Der Labour-Abgeordnete Peter Kyle kritisierte unlängst die mangelnde Aufmerksamkeit der Regierung. "Für den Rest der Krise sollte die Regierung einen speziellen Minister für Sozialfürsorge im Kabinett benennen", schrieb er auf Twitter.

Gerichtet waren diese Worte an Matt Hancock. Der sei zwar "Minister für Gesundheit und Sozialfürsorge", schrieb Oppositionspolitiker Kyle, habe aber "in keiner seiner Marathon-Pressekonferenzen die Pflegeeinrichtungen oder die Sozialfürsorge erwähnt".

"Es ist tragisch", sagt Laura Schlepper, Wissenschaftlerin am britischen Think Tank "Nuffield Trust", dem SPIEGEL. "Wir gehen in diese Coronakrise mit einem System, von dem wir schon lange wissen, dass es eine Reform braucht." Für das Ausbleiben von umfassenden Reformen gibt es verschiedene Gründe.

Die Bevorzugung des NHS bei der Verteilung von Steuergeldern ist einer davon. Hinzukommt: "Es gibt einen eklatanten Unterschied in der öffentlichen Wahrnehmung", so Schlepper. "Der Bedarf an den Leistungen des NHS ist oft akut – mit der Pflege beschäftigen sich viele Menschen weniger."

Seit mehr als 20 Jahren haben Tory- wie Labour-Regierungen über Reformpläne diskutiert. Ohne Erfolg.
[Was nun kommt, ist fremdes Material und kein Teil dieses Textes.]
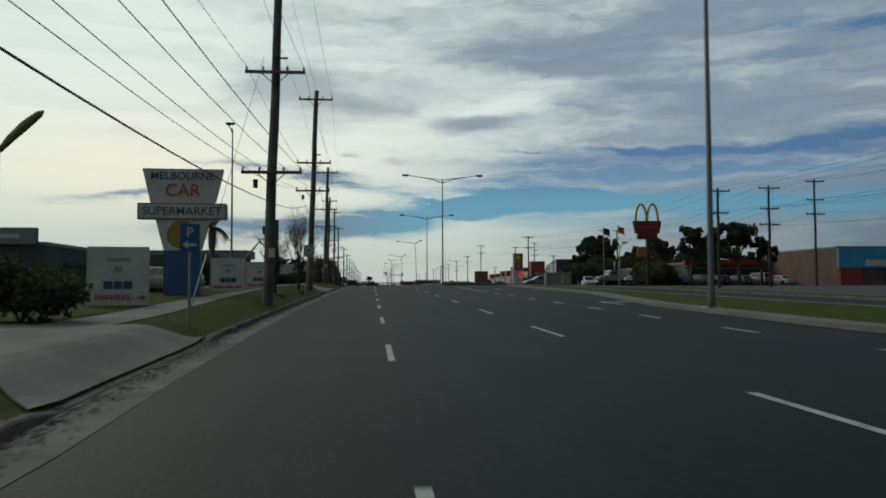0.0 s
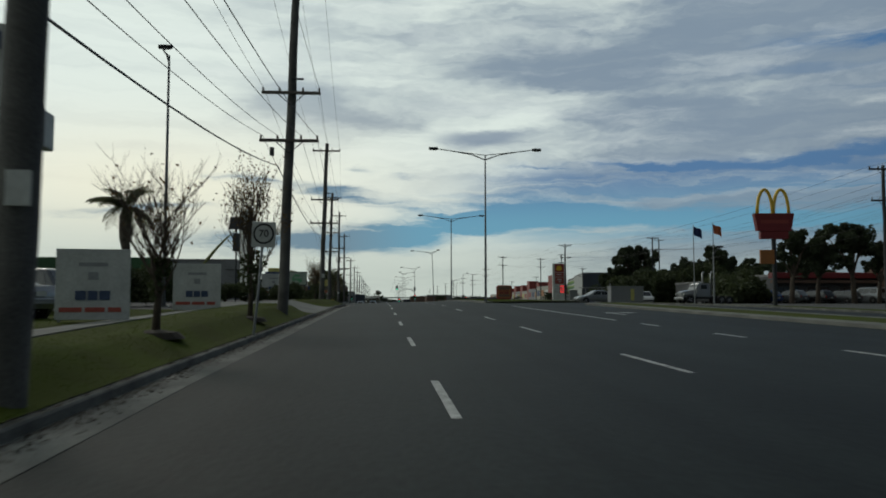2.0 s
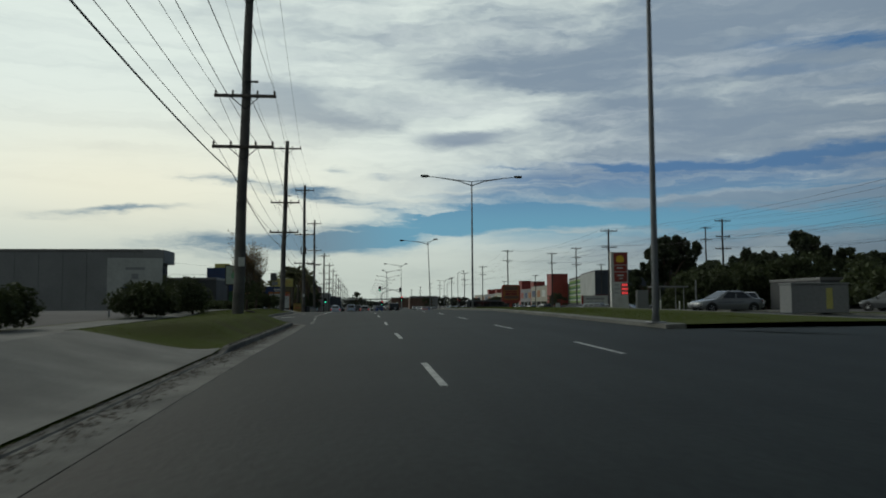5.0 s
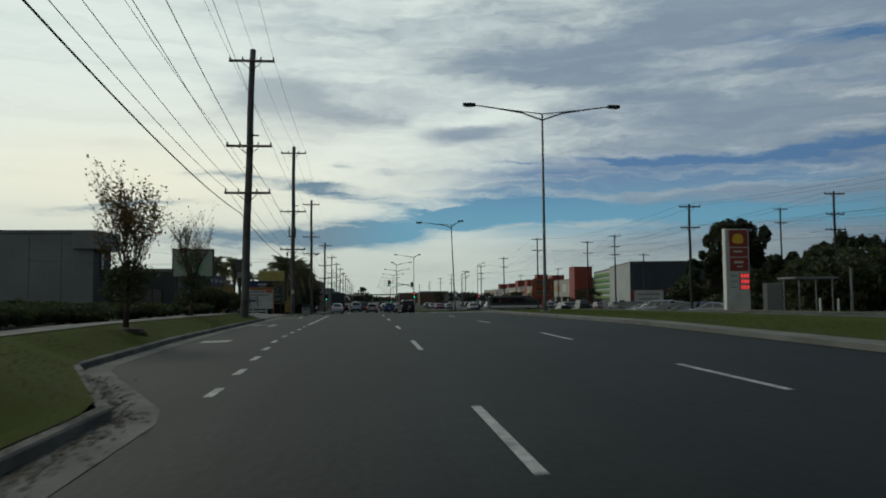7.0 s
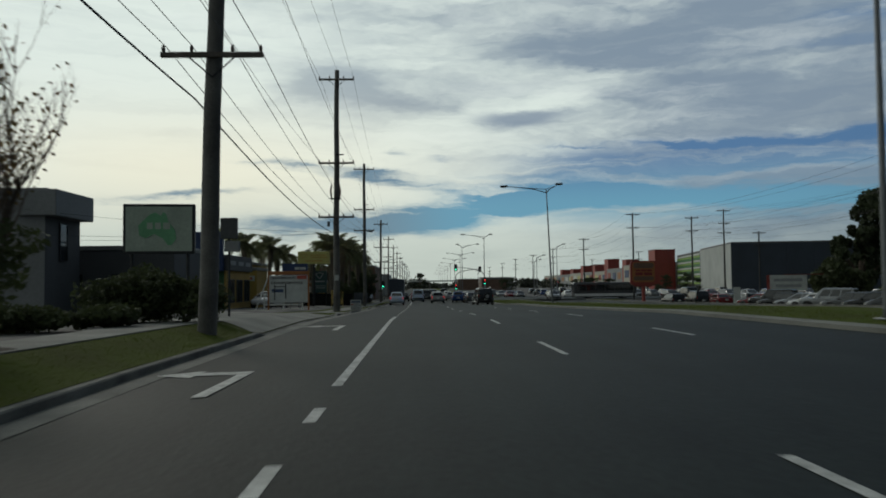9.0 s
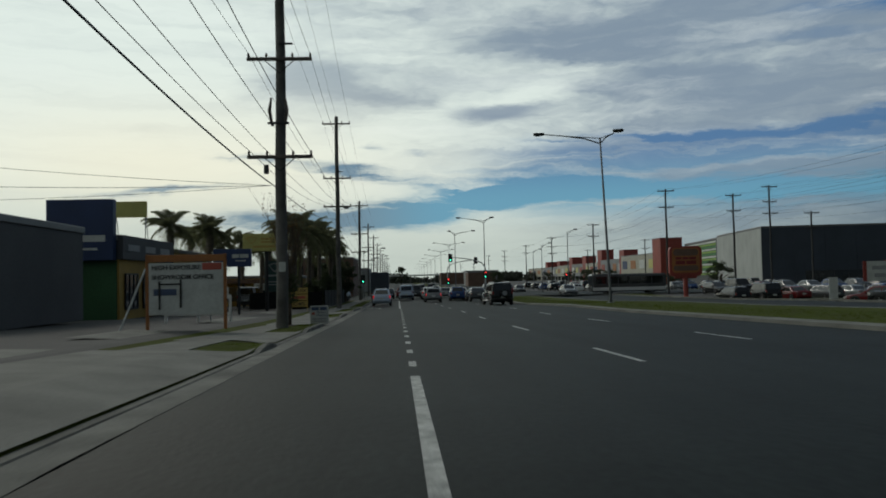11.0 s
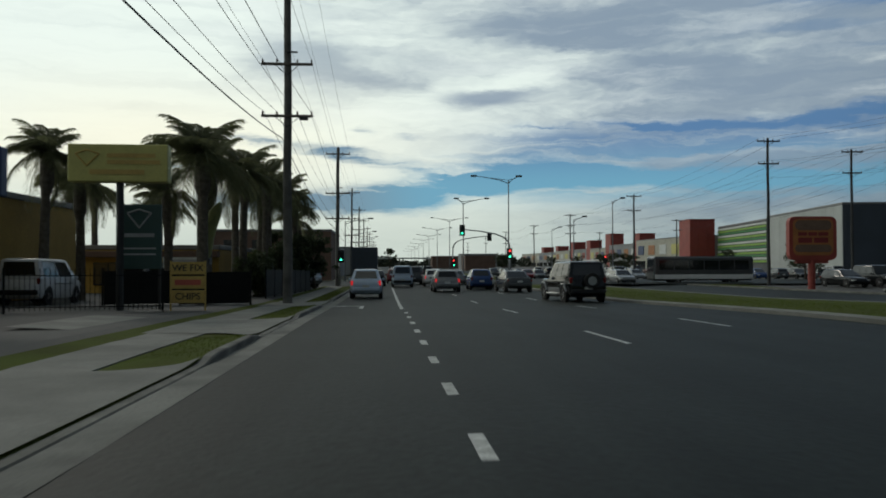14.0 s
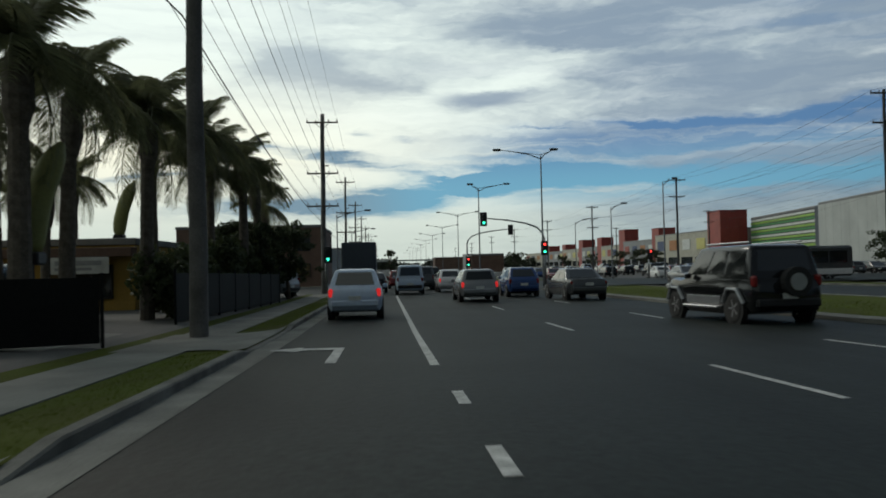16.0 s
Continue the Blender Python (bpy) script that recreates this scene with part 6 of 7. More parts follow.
r3 = building("blue_store", 61, 88, 100, 120, 4.9, "brown", "store with a bright blue upper band", ground=right_z(60, 100))
B().box((0, -0.2, 3.6), (27.2, 0.5, 2.6), 0.03).obj("blue_band", "sky_blue", r3)
bars(r3, "board", [(-10, -5, 3.0, 0.8), (-3, 4, 3.0, 0.8)], -0.47)
B().box((-12, -0.3, 1.1), (3.0, 0.5, 2.2), 0.03).obj("red_panel", "red", r3)
window_unit(r3, (2, -0.02, 1.1), 18, 1.8, "-y", 8, 1)

# fuel price sign and forecourt
ps = thing("fuel_price_sign", (25.3, 137, right_z(25.3, 137)), "tall fuel price sign, mostly red panels, with dim digits", "sign", turn=-3)
B().box((0, 0, 2.9), (1.62, 0.5, 5.8), 0.04).obj("body", "board", ps)
B().box((-0.86, 0, 2.9), (0.1, 0.56, 5.86), 0.02).obj("side_trim", "white", ps)
shell = [(0.0, -0.42)] + [(0.46 * math.sin(a) * (1 + 0.05 * math.cos(7 * a)), -0.10 + 0.50 * math.cos(a)) for a in [radians(-125 + 25 * k) for k in range(11)]]
B().prism([(x, z + 5.12) for x, z in shell], 0.05, Matrix.Translation((0, -0.27, 0))).obj("emblem_rim", "red", ps)
B().prism([(x * 0.88, z * 0.88 + 5.12) for x, z in shell], 0.05, Matrix.Translation((0, -0.285, 0))).obj("emblem", "yellow", ps)
B().box((0.05, -0.252, 5.12), (1.36, 0.02, 1.2), 0.005).obj("emblem_panel", "red", ps)
for z, h in ((4.15, 0.62), (3.3, 0.95)):
    B().box((0.05, -0.26, z), (1.3, 0.03, h), 0.005).obj("red_panel", "red", ps)
bars(ps, "board", [(-0.35, 0.3, 4.2, 0.12), (-0.3, 0.35, 3.45, 0.15), (-0.1, 0.3, 3.15, 0.1)], -0.285)
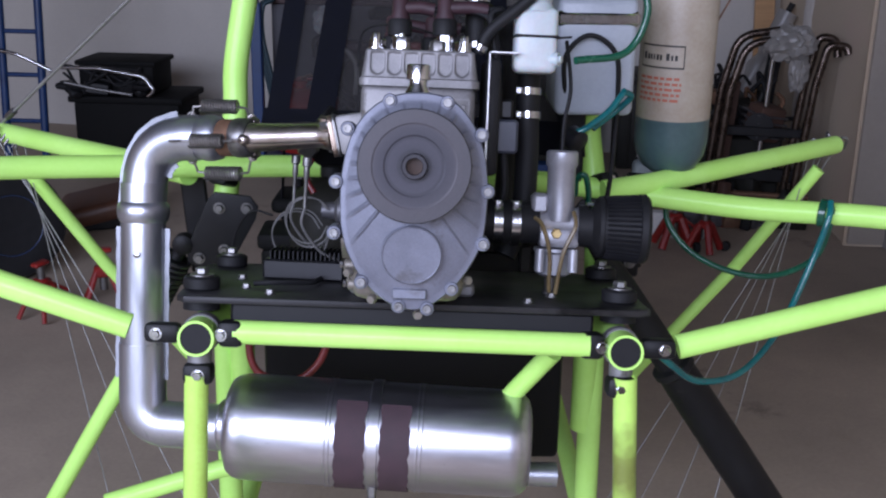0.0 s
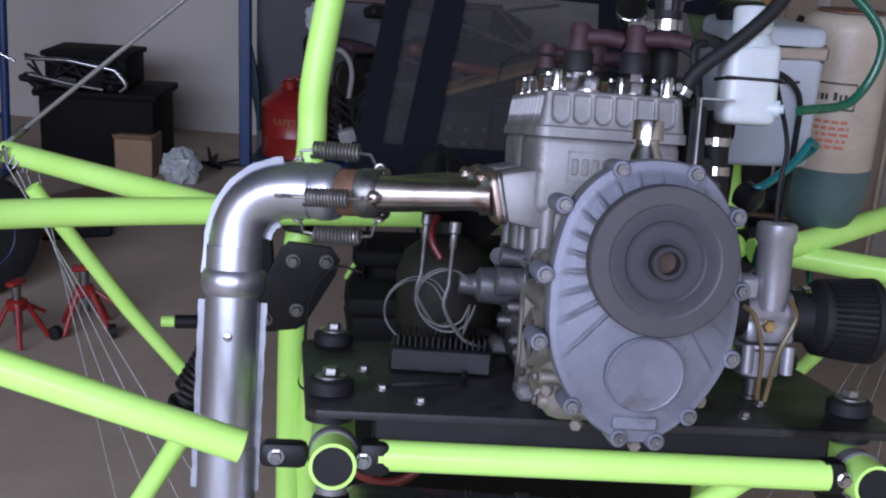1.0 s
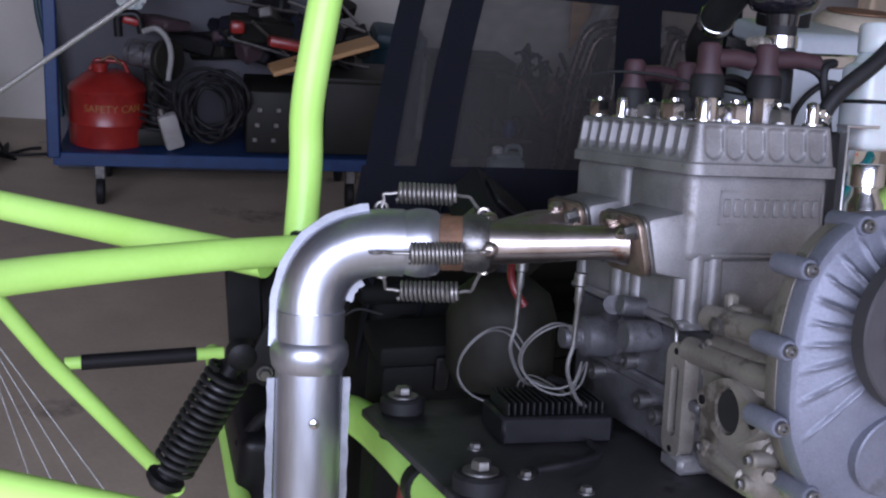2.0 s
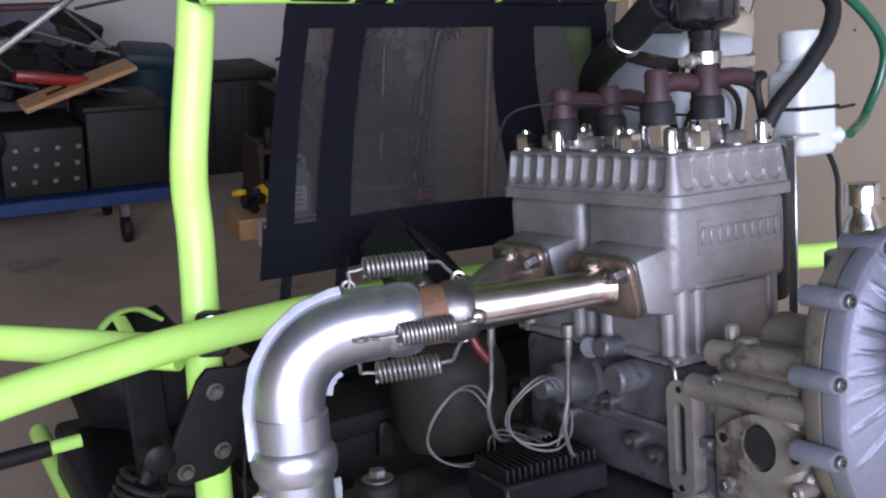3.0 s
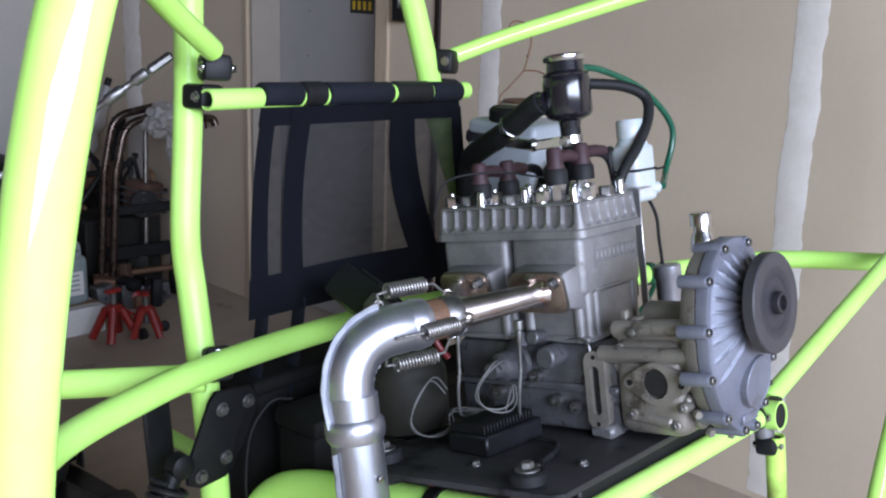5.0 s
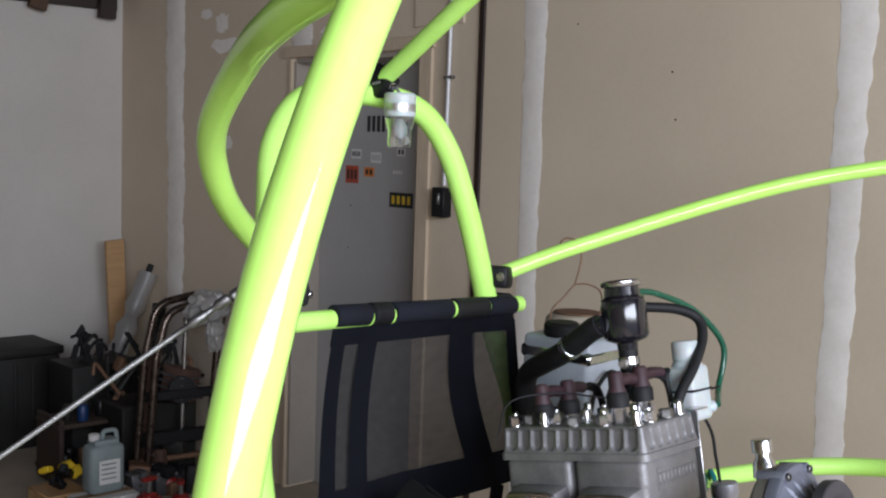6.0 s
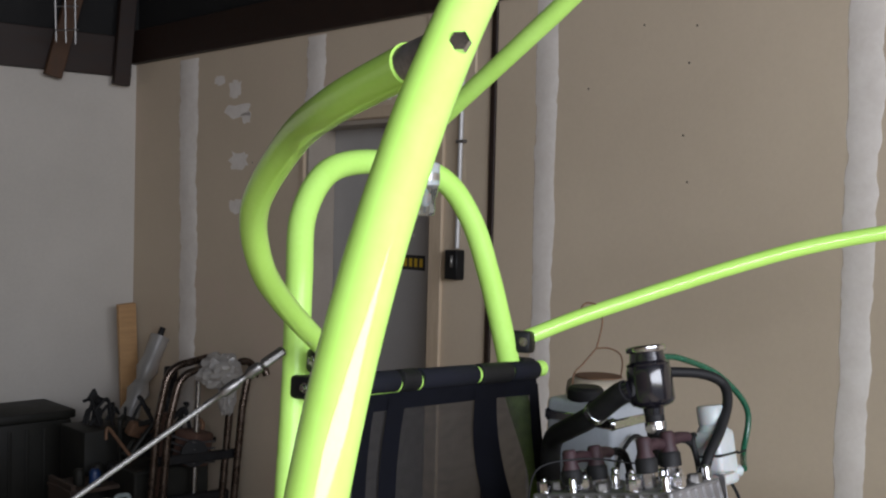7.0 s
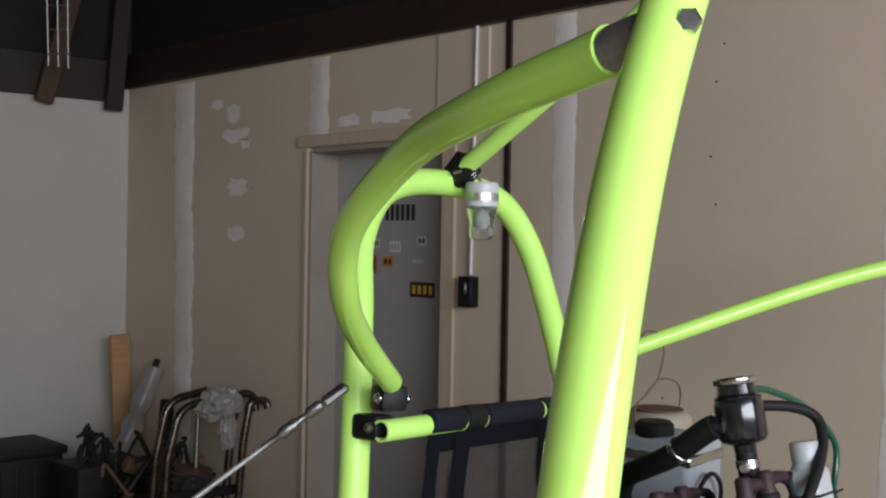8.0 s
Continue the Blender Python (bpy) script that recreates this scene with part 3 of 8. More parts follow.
# rear arms from the tube ends to the ring
tube("rear_arm", [(-0.385, 0.03, 0.955), (-1.00, -0.01, 1.195), (-1.09, -0.11, 1.23)], 0.0175, bend=0.08)
tube("rear_arm", [(0.375, 0.062, 0.918), (1.03, 0.069, 1.09), (1.12, 0.03, 1.11)], 0.0175, bend=0.08)
tube("outrigger", [(-0.42, 0.605, 1.027), (-0.95, 1.09, 1.0)], 0.0215)
tube("outrigger", [(0.35, 0.60, 1.005), (0.44, 0.618, 1.015), (0.945, 1.035, 1.006)], 0.0205)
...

Das Ergebnis: "Das Vereinigte Königreich steht da, wo Deutschland in den Neunzigerjahren stand, bevor unter Norbert Blüm die Soziale Pflegeversicherung eingeführt wurde", sagt Schlepper.

Hierzulande wurde die Abgabe zur Finanzierung der Pflege mit überparteilichem Konsens 1994 beschlossen, nachdem der öffentliche Druck zu groß geworden war, besonders durch Kommunen, die als Versorger einspringen mussten.

Am Mittwoch kündigte Großbritanniens Gesundheitsminister Hancock an, in den Pflegeeinrichtungen Tests für alle Bewohner und Angestellten mit Covid-19-Symptomen bereitstellen zu wollen, sobald die Kapazitäten das zuließen. Auch wenn die Coronakrise die tatsächliche Reform der Sozialdienste bislang verhindert hat, könnte die Pandemie letztendlich eine Chance sein.